GIVEN ENTRIES.

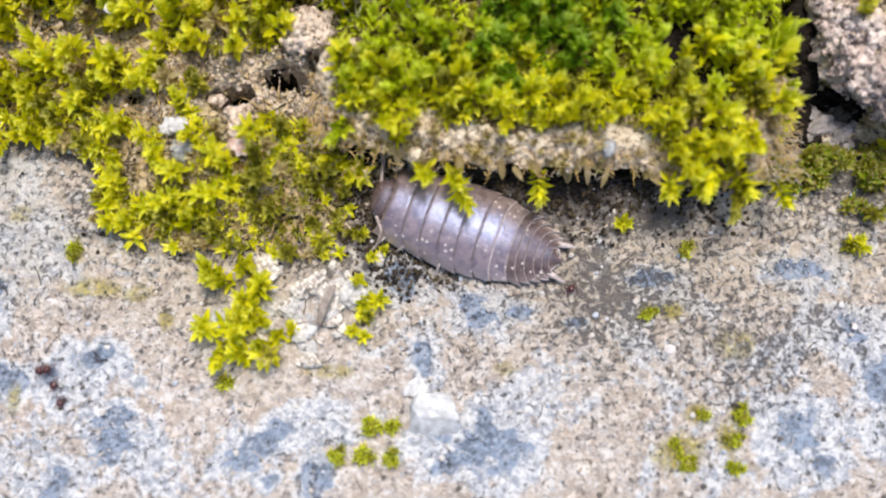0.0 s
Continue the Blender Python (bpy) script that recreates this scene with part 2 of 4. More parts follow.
FIBRE = make_plain("golden_rootlet", (0.34, 0.21, 0.07), (0.56, 0.38, 0.14), 0.5, 2.0, 0.02)
PALE_ROOT = make_plain("pale_root_hair", (0.42, 0.38, 0.30), (0.60, 0.56, 0.48), 0.5, 2.0, 0.02)
POD = make_plain("pale_pod", (0.34, 0.29, 0.17), (0.48, 0.42, 0.28), 0.4, 2.0, 0.03)
RIM_SOIL = make_soil_material("whitish_tan_soil", (0.62, 0.525, 0.405), (0.45, 0.35, 0.235), (0.14, 0.095, 0.055), 2.4, 0.3)
CHALK = make_soil_material("tan_white_chalk", (0.78, 0.74, 0.69), (0.62, 0.55, 0.47), (0.24, 0.18, 0.13), 2.8)
GRAINS = make_grain_material()
WHITE_ROCK = make_plain("white_lime_crumb", (0.40, 0.37, 0.34), (0.62, 0.60, 0.58), 0.85, 1.6, 0.3)
LIME = make_plain("white_lime", (0.43, 0.415, 0.40), (0.68, 0.67, 0.67), 0.85, 1.8, 0.3)
WHITE_GRAIN = make_plain("white_quartz", (0.46, 0.44, 0.41), (0.58, 0.56, 0.53), 0.45, 2.0, 0.04)
GREY_STONE = make_plain("grey_stone", (0.20, 0.20, 0.205), (0.38, 0.375, 0.37), 0.8, 1.8, 0.15)
PINK_STONE = make_plain("pinkish_stone", (0.36, 0.22, 0.18), (0.50, 0.43, 0.39), 0.75, 1.6, 0.15)
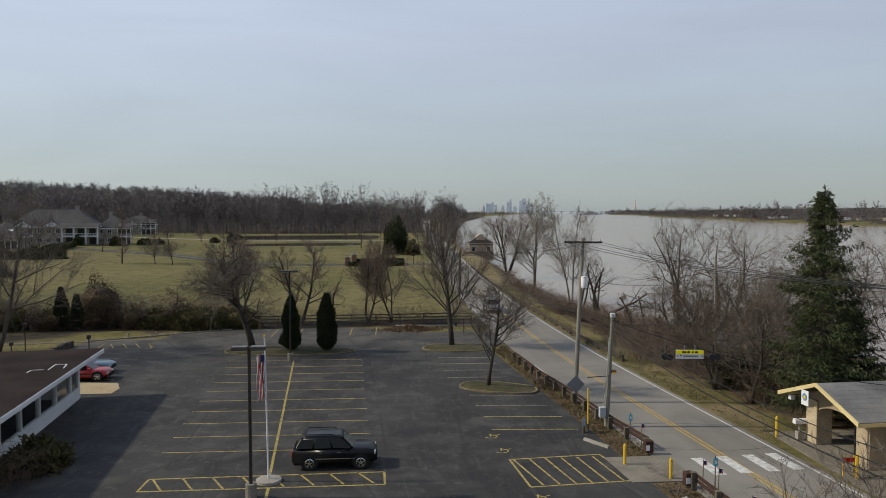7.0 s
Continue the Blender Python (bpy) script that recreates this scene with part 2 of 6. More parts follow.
YELLOW_ROAD = paint_line("road_yellow", (0.385, 0.254, 0.046), (0.171, 0.143, 0.093), 0.6)
WHITE_ROAD = paint_line("road_white", (0.494, 0.486, 0.462), (0.186, 0.179, 0.165), 0.55)
RIVER = water_material("river_water", (0.225, 0.153, 0.096), 0.15, 0.3)
POND = water_material("pond_water", (0.034, 0.034, 0.023), 0.03, 0.03)
BARK = mat("bark", (0.058, 0.048, 0.039), (0.111, 0.094, 0.076), 1.5, 0.95, 0.5, 18, stretch=(1, 1, 0.3))
BARK_DARK = mat("dark_bark", (0.037, 0.03, 0.025), (0.068, 0.057, 0.046), 1.5, 0.95, 0.5, 18, stretch=(1, 1, 0.3))
BARK_PALE = mat("pale_bark", (0.186, 0.169, 0.143), (0.097, 0.083, 0.069), 0.8, 0.9, 0.3, 14)
TWIG = mat("twigs", (0.108, 0.088, 0.072), (0.155, 0.127, 0.103), 0.6, 0.95, 0.0, 8)
TWIG_RED = mat("reddish_twigs", (0.11, 0.08, 0.061), (0.16, 0.12, 0.092), 0.6, 0.95, 0.0, 8)
TWIG_PALE = mat("pale_twigs", (0.171, 0.15, 0.125), (0.226, 0.197, 0.164), 0.6, 0.95, 0.0, 8)
TWIG_DARK = mat("dark_twigs", (0.064, 0.048, 0.037), (0.105, 0.08, 0.06), 0.6, 0.95, 0.0, 8)
BRUSH = mat("brush_stems", (0.075, 0.052, 0.037), (0.125, 0.089, 0.062), 0.35, 0.95, 0.0, 6)
WOODS = mat("far_woods", (0.08, 0.071, 0.07), (0.142, 0.127, 0.122), 0.02, 1.0, 0.0, 0.16, grain=0.35, spec=0.05)
NEEDLE = mat("spruce_needles", (0.022, 0.032, 0.014), (0.062, 0.067, 0.028), 0.9, 0.85, 0.0, 9, grain=0.5, spec=0.1)
CEDAR = mat("cedar_foliage", (0.019, 0.026, 0.013), (0.04, 0.045, 0.022), 0.9, 0.9, 0.0, 9, grain=0.4, spec=0.05)
PINE = mat("pine_foliage", (0.05, 0.066, 0.018), (0.11, 0.115, 0.036), 0.3, 0.85, 0.0, 5, grain=0.5, spec=0.1)
HEDGE = mat("hedge_leaves", (0.02, 0.031, 0.011), (0.04, 0.052, 0.018), 0.8, 0.85, 0.0, 8, grain=0.4, spec=0.08)
SHRUB = mat("shrub_leaves", (0.045, 0.043, 0.018), (0.085, 0.072, 0.034), 0.5, 0.9, 0.0, 7, grain=0.5, spec=0.08)
DEAD_LEAF = mat("dead_leaves", (0.07, 0.036, 0.022), (0.11, 0.06, 0.034), 0.8, 0.9, 0.0, 8)
STONE = mat("tan_limestone", (0.299, 0.232, 0.15), (0.385, 0.316, 0.216), 1.7, 0.9, 0.5, 14, piece=0.28)
MORTAR = mat("mortar", (0.242, 0.205, 0.154), (0.299, 0.254, 0.194), 1.0, 0.95, 0.3, 20)
WHITE = mat("white_paint", (0.589, 0.589, 0.581), (0.669, 0.669, 0.66), 0.4, 0.55, 0.05, 8, grain=0.05, piece=0.04)
CREAM = mat("cream_trim_paint", (0.494, 0.398, 0.191), (0.57, 0.472, 0.252), 0.7, 0.6, 0.05, 8, grain=0.08)
SHINGLE_GREY = mat("grey_shingles", (0.11, 0.109, 0.109), (0.2, 0.194, 0.186), 0.45, 0.92, 0.3, 9, grain=0.12, spec=0.1)
SHINGLE_DARK = mat("dark_shingles", (0.075, 0.075, 0.079), (0.12, 0.119, 0.121), 0.6, 0.92, 0.3, 9, grain=0.25, piece=0.12, spec=0.1)
ROOF_BROWN = mat("brown_roll_roofing", (0.017, 0.012, 0.011), (0.031, 0.022, 0.02), 0.3, 0.95, 0.2, 9, grain=0.2, spec=0.05)
ROOF_MAROON = mat("maroon_shingles", (0.054, 0.028, 0.026), (0.075, 0.042, 0.038), 0.3, 0.9, 0.2, 4)
SLATE = mat("slate_grey_roof", (0.046, 0.043, 0.042), (0.075, 0.069, 0.066), 0.15, 0.85, 0.2, 3)
SIDING_GREY = mat("beige_siding", (0.23, 0.205, 0.165), (0.29, 0.265, 0.22), 0.2, 0.8, 0.05, 3, grain=0.1)
BRICK_RED = mat("red_brick", (0.141, 0.07, 0.053), (0.194, 0.108, 0.079), 0.7, 0.9, 0.2, 6)
GLASS = glass_material("window_glass", (0.034, 0.037, 0.04))
# near-black colour stands for the shade inside rooms and hollows
INSIDE_SHADE = mat("interior_shade", (0.02, 0.02, 0.02), (0.034, 0.032, 0.03), 1.0, 0.9, 0.0)
POLE_WOOD = mat("weathered_pole_wood", (0.133, 0.123, 0.098), (0.202, 0.188, 0.159), 0.7, 0.9, 0.4, 9, stretch=(1, 1, 0.12))
POLE_GREEN = mat("mossy_pole_wood", (0.104, 0.111, 0.08), (0.171, 0.168, 0.128), 0.7, 0.9, 0.4, 9, stretch=(1, 1, 0.12))
DARK_WOOD = mat("dark_creosote_wood", (0.034, 0.027, 0.021), (0.068, 0.055, 0.044), 1.5, 0.9, 0.4, 12)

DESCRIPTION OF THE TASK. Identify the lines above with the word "follow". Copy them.

WRITTEN SOLUTION.
Continue the Blender Python (bpy) script that recreates this scene with part 2 of 4. More parts follow.
Continue the Blender Python (bpy) script that recreates this scene with part 2 of 6. More parts follow.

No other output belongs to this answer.